I'm trying to invert the following Laplace Transform using the Cauchy Residue Theorem
$$ F(s)=\frac{p(s)}{sq(s)} $$
which is subject to the following conditions:
$$p(0)=q(0)=0$$
$$\lim_{s\rightarrow 0} \frac{p(s)}{q(s)}\hspace{0.5 cm}\text{is finite}$$
$$\lim_{s\rightarrow 0} \frac{p(s)}{s}\hspace{0.5 cm}\text{is finite}$$
$$\lim_{s\rightarrow 0} \frac{p(s)}{sq(s)}=\infty$$
The function $q(s)$ has several other zeroes along the negative real axis, which I can easily handle.
The questions I have are:
Is $s=0$ is a pole, and if so, am I correct in concluding that it's a pole or Order 1?

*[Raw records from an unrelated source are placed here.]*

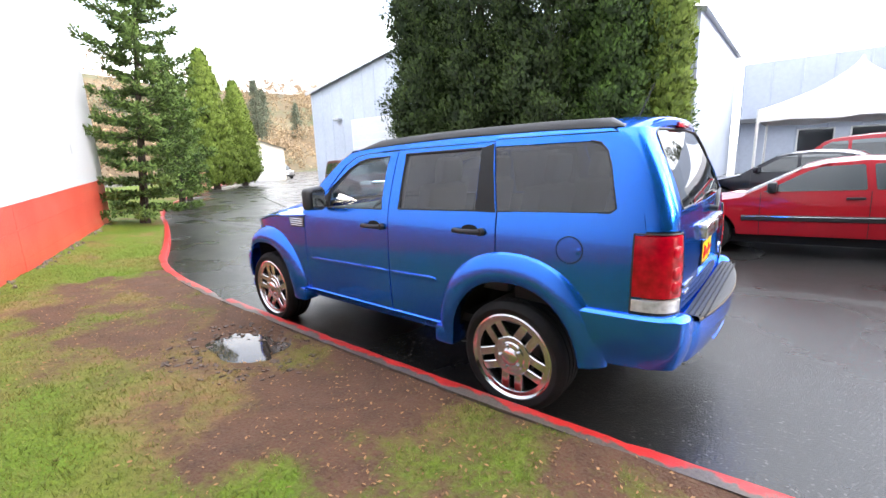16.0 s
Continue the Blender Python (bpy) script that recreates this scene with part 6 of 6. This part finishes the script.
COUPE = dict(SEDAN, profile=[(-2.28, 0.22), (-2.36, 0.40), (-2.32, 0.54), (-2.15, 0.66), (-1.15, 0.86), (-0.98, 0.885), (-0.15, 1.27), (0.15, 1.32), (0.5, 1.33), (0.8, 1.30), (1.0, 1.26), (1.75, 0.98), (1.95, 0.97), (2.25, 0.95), (2.33, 0.84), (2.34, 0.5), (2.28, 0.25)], half=0.88, belt=0.91,
    screens=[("windscreen", (-0.98, 0.885), (-0.15, 1.27), 0.90), ("rear_window", (1.0, 1.26), (1.75, 0.98), 0.86)], windows=[[(-0.66, 0.92), (0.55, 0.93), (0.5, 1.235), (0.02, 1.215), (-0.12, 1.165)], [(0.62, 0.932), (1.32, 0.95), (0.9, 1.19), (0.58, 1.238)]], cuts=(-0.70, 0.6), handles=(0.42,), strip=None)
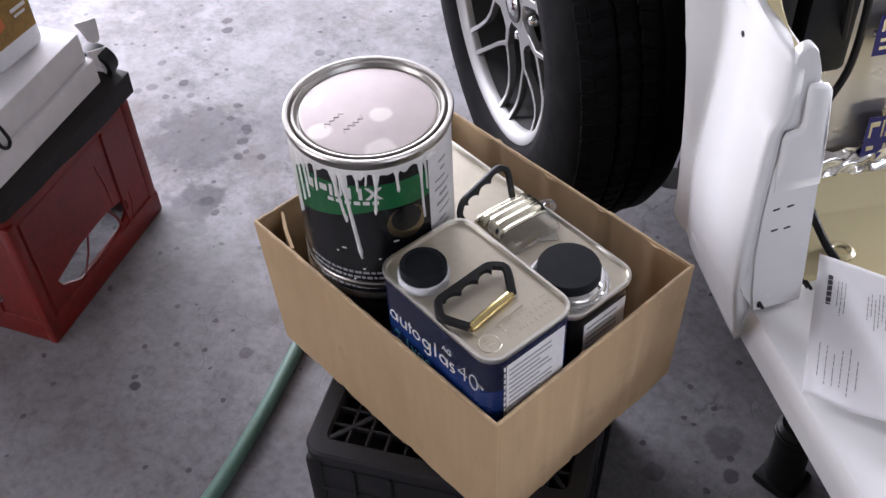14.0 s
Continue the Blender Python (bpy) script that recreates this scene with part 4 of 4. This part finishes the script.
# ---- red crate with flat boxes on it ----
RY = 27.4
red_m = pose(-0.825, -0.166, 0) @ pose(0, 0, 0, 0, 0, RY + 90) @ pose(0.165, 0.165, 0)
red_crate = milk_crate("milk_crate", "red plastic milk crate under a black rubber mat", RED_PLASTIC, red_m, 0.27, None, (0.078, -0.138), [(0.074, 0.099), (0.087, 0.090), (0.088, 0.074), (0.051, 0.051), (0.006, 0.050), (-0.065, 0.052), (-0.105, 0.077), (-0.111, 0.094), (-0.044, 0.108), (0.031, 0.108)], 0.048)
for a, b in (((0.043, 0.202), (0.055, 0.110)), ((-0.020, 0.108), (-0.052, 0.052)), ((0.040, 0.108), (0.060, 0.055)), ((0.092, 0.050), (0.100, 0.100))):
    strand = part("strand", tube([(a[0], -0.1605, a[1]), ((a[0] + b[0]) / 2 + 0.003, -0.1615, (a[1] + b[1]) / 2), (b[0], -0.1605, b[1])], 0.0018, 6), RED_PLASTIC)
    strand.parent = red_crate
rub = bmesh.new()
rows = []
for i in range(21):
    row = []
    for j in range(21):
        x, y = -0.19 + 0.38 * i / 20, -0.19 + 0.38 * j / 20
        over = max(0, abs(x) - 0.165, abs(y) - 0.165)
        cx, cy = max(-0.169, min(0.169, x)), max(-0.169, min(0.169, y))
        row.append((cx + 0.002 * noise.noise(Vector((x * 20, y * 20, 1))), cy, 0.312 - min(over * 3.2, 0.006 + over * (1.75 - 3.0 * max(0.0, 0.06 - x))) + 0.003 * noise.noise(Vector((x * 15, y * 15, 4)))))
    rows.append(row)
loft(rows, False, bm=rub)
mat = part("rubber_mat", rub, RUBBER_MAT)
mat.matrix_world = red_m
m2 = mat.modifiers.new("skin", "SOLIDIFY")
m2.thickness, m2.offset = 0.006, 1
tagged(mat, "black rubber mat draped over a red crate", "mat")
flatbox = thing("flat_box", "two-piece flat white cardboard box lying on a black mat", "box", red_m @ pose(-0.005, 0.0, 0.3195))
part("tray", slab(-0.175, 0.118, -0.166, 0.160, 0, 0.043, 0.002), WHITE_CARD, flatbox)
part("cover", slab(-0.1765, 0.110, -0.160, 0.150, 0.0435, 0.094, 0.003), WHITE_CARD, flatbox)


def tuck(outline, y, bm=None):
    """A thin upright flap of board, bent a little along its length."""
    return plate([(x, y - 0.03 * max(0.0, x - 0.12), z) for x, z in outline], 0.0016, (0, 1, 0), bm, 0.0004)


for outline, y in (([(0.113, 0.421), (0.16, 0.403), (0.158, 0.379), (0.156, 0.366), (0.149, 0.365), (0.138, 0.371), (0.13, 0.38), (0.121, 0.404)], -0.150), ([(0.112, 0.372), (0.157, 0.354), (0.163, 0.329), (0.166, 0.311), (0.16, 0.307), (0.15, 0.31), (0.138, 0.32), (0.121, 0.345)], -0.156)):
    flap = tuck(outline, y)
    flap.transform(pose(0.005, 0.0, -0.3195))
    part("tuck_flap", flap, WHITE_CARD, flatbox, "white tuck flap standing out")

jug = thing("plastic_jug", "white plastic jug with gold and orange label on a flat box", "jug", red_m @ pose(0.030, -0.083, 0.4140, 0, 0, -5))
rr = lambda i, z: round_rect(0.105 - 2 * i, 0.075 - 2 * i, 0.018 - i * 0.7, z)
part("jug_body", loft([rr(0.006, 0.0), rr(0.002, 0.002), rr(0.0, 0.008), rr(0.0, 0.15), rr(0.008, 0.165), rr(0.022, 0.18)], True, True, True), CAP_WHITE, jug, angle=60)
part("jug_cap", lathe([(0.016, 0.18), (0.016, 0.198), (0.014, 0.20), (0.0, 0.20)], 32), BLACK_PLASTIC, jug)
part("label_ground", slab(-0.037, 0.041, -0.0382, -0.0377, 0.034, 0.125), PRINT_BROWN, jug, "gold-brown label")
part("label_flash", plate([(-0.037, -0.0386, 0.052), (-0.012, -0.0386, 0.062), (-0.020, -0.0386, 0.10), (0.02, -0.0386, 0.125), (-0.037, -0.0386, 0.125)], 0.0003, (0, 1, 0)), PRINT_ORANGE, jug, "orange flash on the label")
part("label_bar", slab(0.004, 0.034, -0.0387, -0.0384, 0.072, 0.078), LABEL_WHITE, jug)
part("label_bar", slab(0.008, 0.030, -0.0387, -0.0384, 0.063, 0.067), LABEL_WHITE, jug)

strap = part("strap", tube(smooth_line([(-0.150, -0.135, 0.4175), (-0.140, -0.155, 0.418), (-0.129, -0.1705, 0.410), (-0.123, -0.1712, 0.39), (-0.116, -0.1712, 0.373), (-0.107, -0.1712, 0.367), (-0.101, -0.1712, 0.374), (-0.104, -0.1712, 0.39), (-0.112, -0.1712, 0.410), (-0.124, -0.158, 0.4178), (-0.136, -0.135, 0.4175)], 5), 0.0027, 8), BLACK_PLASTIC)
strap.matrix_world = red_m
tagged(strap, "thin black strap looped over the edge of a flat box", "strap")

roll = thing("tape_roll", "black tape roll standing on a black mat beside a flat box", "tape", red_m @ pose(0.146, -0.140, 0.328, 0, 84, 6))
part("tape", lathe([(0.022, -0.012), (0.030, -0.012), (0.030, 0.012), (0.022, 0.012)], 40, True), BLACK_PLASTIC, roll)
part("core", lathe([(0.0, -0.011), (0.0218, -0.011), (0.0218, 0.011), (0.0, 0.011)], 40, True), WHITE_CARD, roll)

# ---- paper sheet on the sill ----
sheet = thing("paper_sheet", "printed white delivery note curling over a white sill", "paper", car.matrix_world.copy())


def sheet_at(u, v):
    """A place on the curled sheet: u towards the outer sill edge, v inward along the sill."""
    x = -0.150 + 0.863 * u + 0.70 * v
    y = 0.416 - 0.506 * u + 0.714 * v
    z = 0.391 + 0.014 * min(1, max(0, (y - 0.37) / 0.04)) + 0.022 * math.exp(-u / 0.10) + 0.006 * (1 + math.sin(u * 22 + v * 12)) * math.exp(-v / 0.15)
    return Vector((x, y, z))


part("sheet", loft([[sheet_at(0.170 * i / 30, 0.297 * j / 24) for j in range(25)] for i in range(31)], False), PAPER, sheet).modifiers.new("skin", "SOLIDIFY").thickness = 0.0004


def printed(u0, u1, v0, v1, bm, words=True):
    up = Vector((0, 0, 0.0009))
    u = u0
    while u < u1:
        w = min(rg.uniform(0.003, 0.009) if words else 0.006, u1 - u)
        loft([[sheet_at(u + w * k / 2, v0) + up for k in range(3)], [sheet_at(u + w * k / 2, v1) + up for k in range(3)]], False, bm=bm)
        u += w + (0.0014 if words else 0.0008)


rg = random.Random(9)
pr = bmesh.new()
printed(0.026, 0.062, 0.012, 0.0172, pr, False)
tagged(part("heading_bar", pr, INK_DARK, sheet, "bold heading as plain bars"), kind="stuff")
pr = bmesh.new()
for k in range(3):
    printed(0.030, 0.066 + rg.uniform(-0.012, 0.008), 0.023 + 0.004 * k, 0.0241 + 0.004 * k, pr)
for k in range(6):
    printed(0.026 + rg.uniform(0, 0.012), 0.078 + rg.uniform(-0.02, 0.0), 0.056 + 0.004 * k, 0.0571 + 0.004 * k, pr)
for k in range(6):
    printed(0.104 + rg.uniform(0, 0.012), 0.16 + rg.uniform(-0.02, 0.0), 0.012 + 0.008 * k, 0.0131 + 0.008 * k, pr)
for v in (0.108, 0.114, 0.128, 0.134, 0.140):
    for u in (0.030, 0.056):
        printed(u, u + 0.012, v, v + 0.0013, pr)
for v in (0.118, 0.124, 0.130):
    printed(0.11, 0.15 + rg.uniform(-0.02, 0), v, v + 0.0011, pr)
tagged(part("print_line", pr, INK_GREY, sheet), kind="stuff")

# ---- black bottle jack under the sill ----
jack = thing("bottle_jack", "black bottle jack standing under the sill", "jack", pose(0.112, 0.445, 0), )
part("base", slab(-0.031, 0.031, -0.029, 0.029, 0, 0.018, 0.006), DARK_METAL, jack)
part("cylinder", lathe([(0.0, 0.018), (0.027, 0.018), (0.028, 0.03), (0.025, 0.036), (0.025, 0.105), (0.028, 0.109), (0.028, 0.128), (0.022, 0.135), (0.0, 0.135)], 40), DARK_METAL, jack)
part("collar", lathe([(0.0275, 0.112), (0.0295, 0.114), (0.0295, 0.120), (0.0275, 0.122)], 40, True), DARK_METAL, jack, "worn steel collar")
part("ram", lathe([(0.0, 0.135), (0.014, 0.135), (0.014, 0.205), (0.020, 0.208), (0.020, 0.2195), (0.0, 0.2195)], 32), DARK_METAL, jack)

If it is indeed a first order pole, how do I evaluate the residue?"
Assuming your function $p,q$ are holomorphic, then yes, $s=0$ is a pole of $F(s) = \frac{p(s)}{sq(s)}$, since $\lim\limits_{s\rightarrow 0} F(s) = \infty$. It would be an essential singulartiy, if there additionally existed a sequence $(s_n)_{n\in\mathbb{N}}\subset\mathbb{C}$ with $\lim\limits_{s\rightarrow 0}s_n=0$ and $\lim\limits_{n\rightarrow\infty} F(s_n)\neq \infty$.
Further, it has order $1$, since the function $s\cdot F(s) = \frac{p(s)}{q(s)}$ is holomorphic around $s=0$.
One can calculate the residue of a $m$-th order pole $s_0\in\mathbb{C}$ by $$\operatorname{Res}(F,s=s_0) = \frac{1}{(m-1)!}\left.\frac{d^{m-1}}{ds^{m-1}}\right|_{s=s_0} F(s)\cdot(s-s_0)^m,$$
so in your case it is just $\operatorname{Res}(F,s=0) = \left.\left(\frac{p(s)}{sq(s)}\cdot s\right)\right|_{s=0} = \left.\frac{p(s)}{q(s)}\right|_{s=0}$.